#### Given data

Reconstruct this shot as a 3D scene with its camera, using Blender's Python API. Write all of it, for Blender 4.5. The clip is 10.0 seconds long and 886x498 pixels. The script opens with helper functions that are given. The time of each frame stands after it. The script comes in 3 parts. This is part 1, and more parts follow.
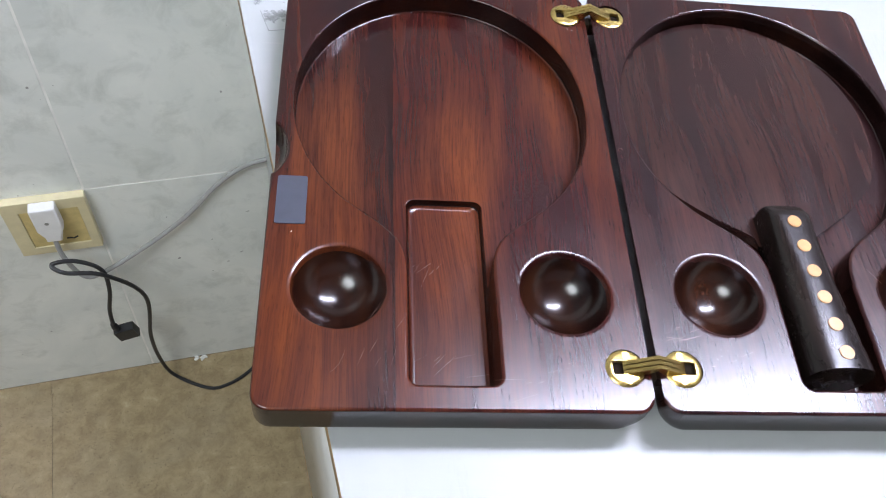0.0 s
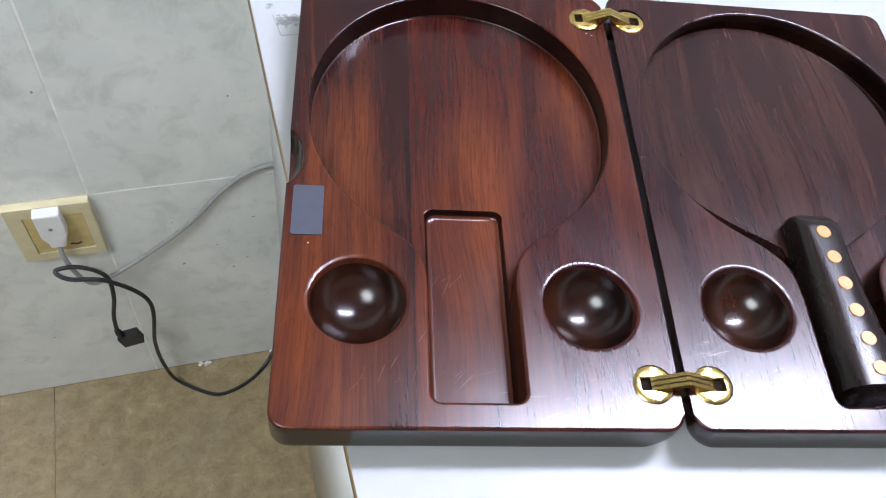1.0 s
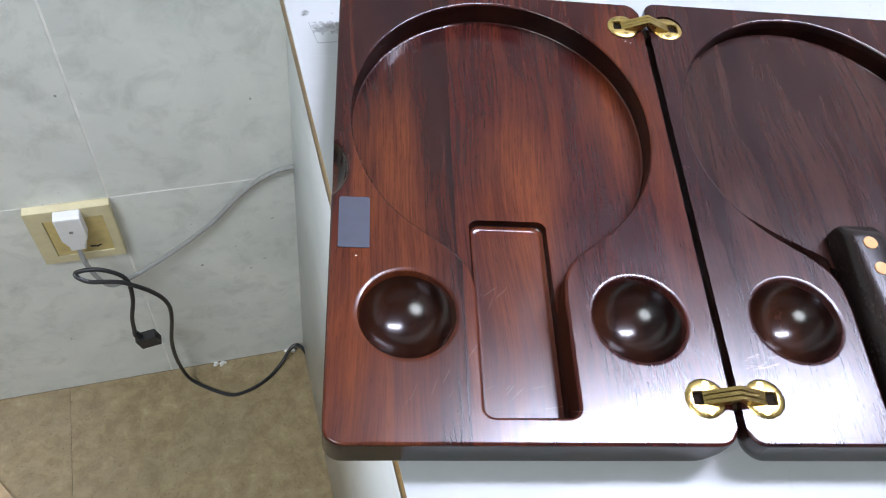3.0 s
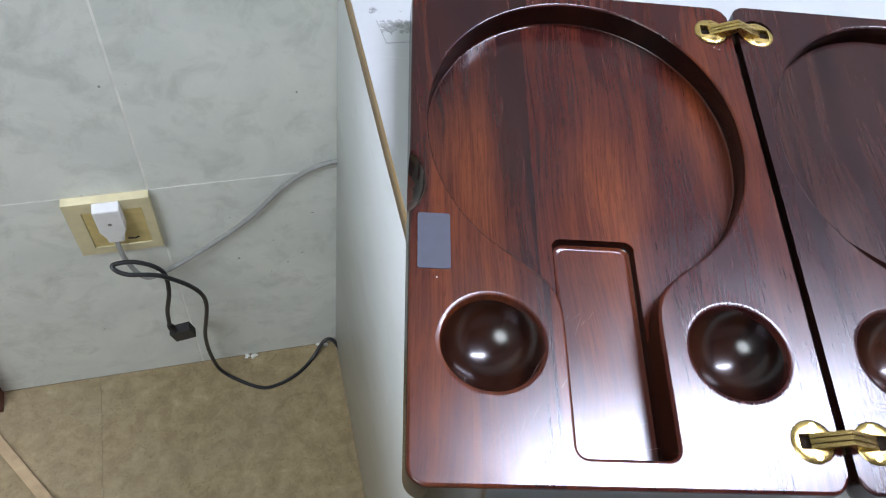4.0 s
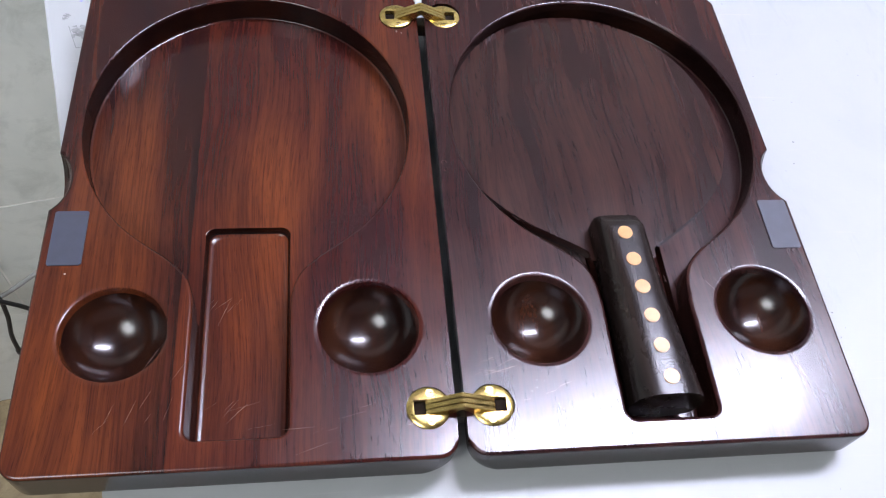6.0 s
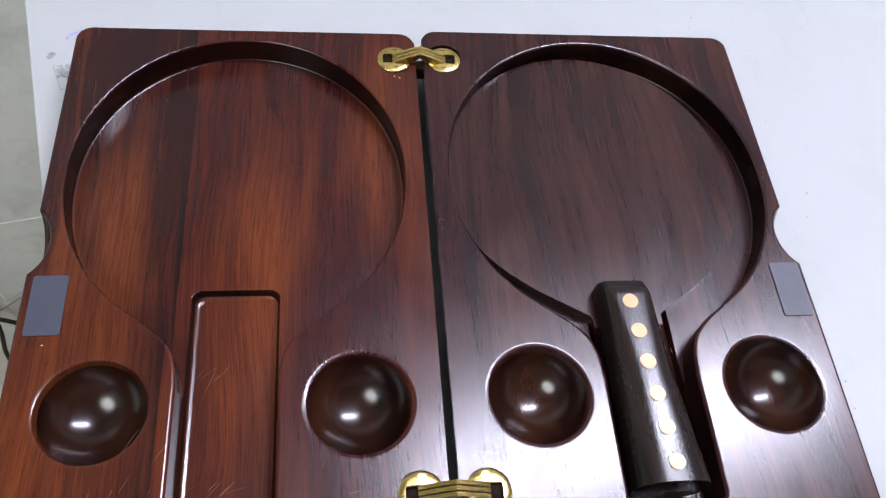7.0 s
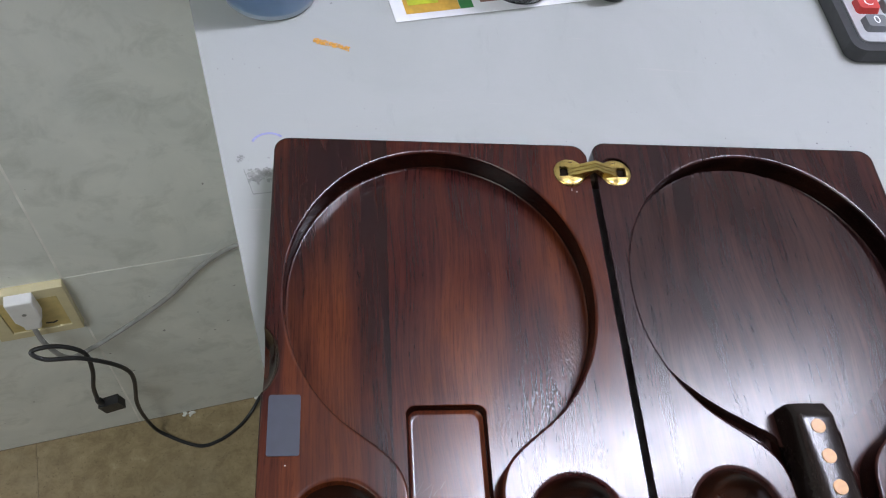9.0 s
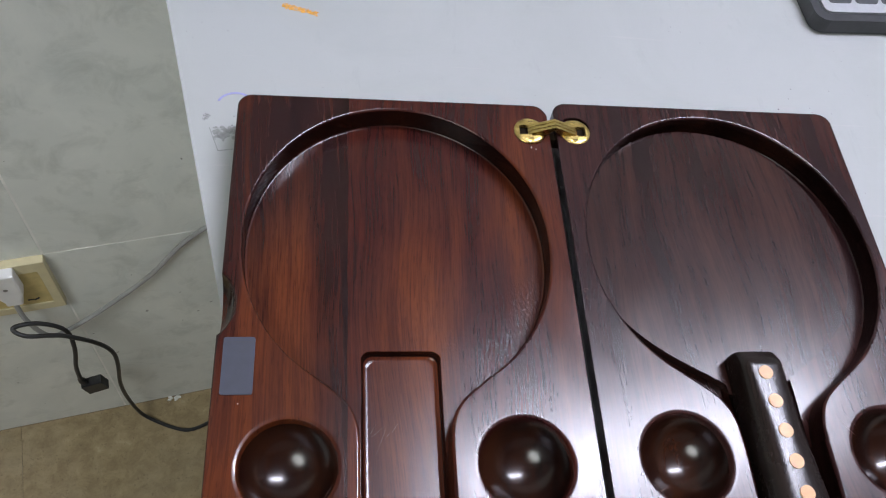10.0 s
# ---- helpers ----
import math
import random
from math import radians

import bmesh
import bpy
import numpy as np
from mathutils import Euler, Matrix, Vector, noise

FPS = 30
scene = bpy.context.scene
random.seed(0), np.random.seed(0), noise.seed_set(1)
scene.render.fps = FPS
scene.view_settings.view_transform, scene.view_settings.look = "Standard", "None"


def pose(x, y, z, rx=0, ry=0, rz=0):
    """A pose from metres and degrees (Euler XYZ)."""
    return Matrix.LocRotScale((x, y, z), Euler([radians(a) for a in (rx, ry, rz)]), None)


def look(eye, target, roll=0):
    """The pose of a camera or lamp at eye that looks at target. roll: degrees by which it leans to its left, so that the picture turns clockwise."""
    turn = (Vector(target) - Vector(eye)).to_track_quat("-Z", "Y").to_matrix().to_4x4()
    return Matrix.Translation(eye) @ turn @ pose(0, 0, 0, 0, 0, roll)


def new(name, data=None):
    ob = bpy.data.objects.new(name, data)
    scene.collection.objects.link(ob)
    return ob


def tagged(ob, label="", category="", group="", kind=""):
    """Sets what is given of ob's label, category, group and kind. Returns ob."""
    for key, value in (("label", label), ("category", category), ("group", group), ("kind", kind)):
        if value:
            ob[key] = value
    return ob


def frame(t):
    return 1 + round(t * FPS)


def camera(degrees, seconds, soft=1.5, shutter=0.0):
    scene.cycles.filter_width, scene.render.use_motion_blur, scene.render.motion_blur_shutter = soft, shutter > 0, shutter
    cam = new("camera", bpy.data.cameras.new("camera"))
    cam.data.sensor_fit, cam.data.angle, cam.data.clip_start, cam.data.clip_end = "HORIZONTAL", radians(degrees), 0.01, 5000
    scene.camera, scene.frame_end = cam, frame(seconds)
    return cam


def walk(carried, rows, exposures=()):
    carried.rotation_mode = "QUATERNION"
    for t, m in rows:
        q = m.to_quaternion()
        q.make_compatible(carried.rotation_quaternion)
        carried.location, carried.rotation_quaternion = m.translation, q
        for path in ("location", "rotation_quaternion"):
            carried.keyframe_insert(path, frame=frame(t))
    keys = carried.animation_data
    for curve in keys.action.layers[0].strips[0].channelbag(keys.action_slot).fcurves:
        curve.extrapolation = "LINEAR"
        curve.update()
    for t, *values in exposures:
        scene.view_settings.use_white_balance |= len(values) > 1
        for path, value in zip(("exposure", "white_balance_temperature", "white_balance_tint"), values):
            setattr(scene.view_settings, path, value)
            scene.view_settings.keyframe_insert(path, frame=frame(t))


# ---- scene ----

########

> [Your instructions]:
Copy the material exactly. Do not include the pictures.

> [Expected output]:
Reconstruct this shot as a 3D scene with its camera, using Blender's Python API. Write all of it, for Blender 4.5. The clip is 10.0 seconds long and 886x498 pixels. The script opens with helper functions that are given. The time of each frame stands after it. The script comes in 3 parts. This is part 1, and more parts follow.
0.0 s
1.0 s
3.0 s
4.0 s
6.0 s
7.0 s
9.0 s
10.0 s
# ---- helpers ----
import math
import random
from math import radians

import bmesh
import bpy
import numpy as np
from mathutils import Euler, Matrix, Vector, noise

FPS = 30
scene = bpy.context.scene
random.seed(0), np.random.seed(0), noise.seed_set(1)
scene.render.fps = FPS
scene.view_settings.view_transform, scene.view_settings.look = "Standard", "None"


def pose(x, y, z, rx=0, ry=0, rz=0):
    """A pose from metres and degrees (Euler XYZ)."""
    return Matrix.LocRotScale((x, y, z), Euler([radians(a) for a in (rx, ry, rz)]), None)


def look(eye, target, roll=0):
    """The pose of a camera or lamp at eye that looks at target. roll: degrees by which it leans to its left, so that the picture turns clockwise."""
    turn = (Vector(target) - Vector(eye)).to_track_quat("-Z", "Y").to_matrix().to_4x4()
    return Matrix.Translation(eye) @ turn @ pose(0, 0, 0, 0, 0, roll)


def new(name, data=None):
    ob = bpy.data.objects.new(name, data)
    scene.collection.objects.link(ob)
    return ob


def tagged(ob, label="", category="", group="", kind=""):
    """Sets what is given of ob's label, category, group and kind. Returns ob."""
    for key, value in (("label", label), ("category", category), ("group", group), ("kind", kind)):
        if value:
            ob[key] = value
    return ob


def frame(t):
    return 1 + round(t * FPS)


def camera(degrees, seconds, soft=1.5, shutter=0.0):
    scene.cycles.filter_width, scene.render.use_motion_blur, scene.render.motion_blur_shutter = soft, shutter > 0, shutter
    cam = new("camera", bpy.data.cameras.new("camera"))
    cam.data.sensor_fit, cam.data.angle, cam.data.clip_start, cam.data.clip_end = "HORIZONTAL", radians(degrees), 0.01, 5000
    scene.camera, scene.frame_end = cam, frame(seconds)
    return cam


def walk(carried, rows, exposures=()):
    carried.rotation_mode = "QUATERNION"
    for t, m in rows:
        q = m.to_quaternion()
        q.make_compatible(carried.rotation_quaternion)
        carried.location, carried.rotation_quaternion = m.translation, q
        for path in ("location", "rotation_quaternion"):
            carried.keyframe_insert(path, frame=frame(t))
    keys = carried.animation_data
    for curve in keys.action.layers[0].strips[0].channelbag(keys.action_slot).fcurves:
        curve.extrapolation = "LINEAR"
        curve.update()
    for t, *values in exposures:
        scene.view_settings.use_white_balance |= len(values) > 1
        for path, value in zip(("exposure", "white_balance_temperature", "white_balance_tint"), values):
            setattr(scene.view_settings, path, value)
            scene.view_settings.keyframe_insert(path, frame=frame(t))


# ---- scene ----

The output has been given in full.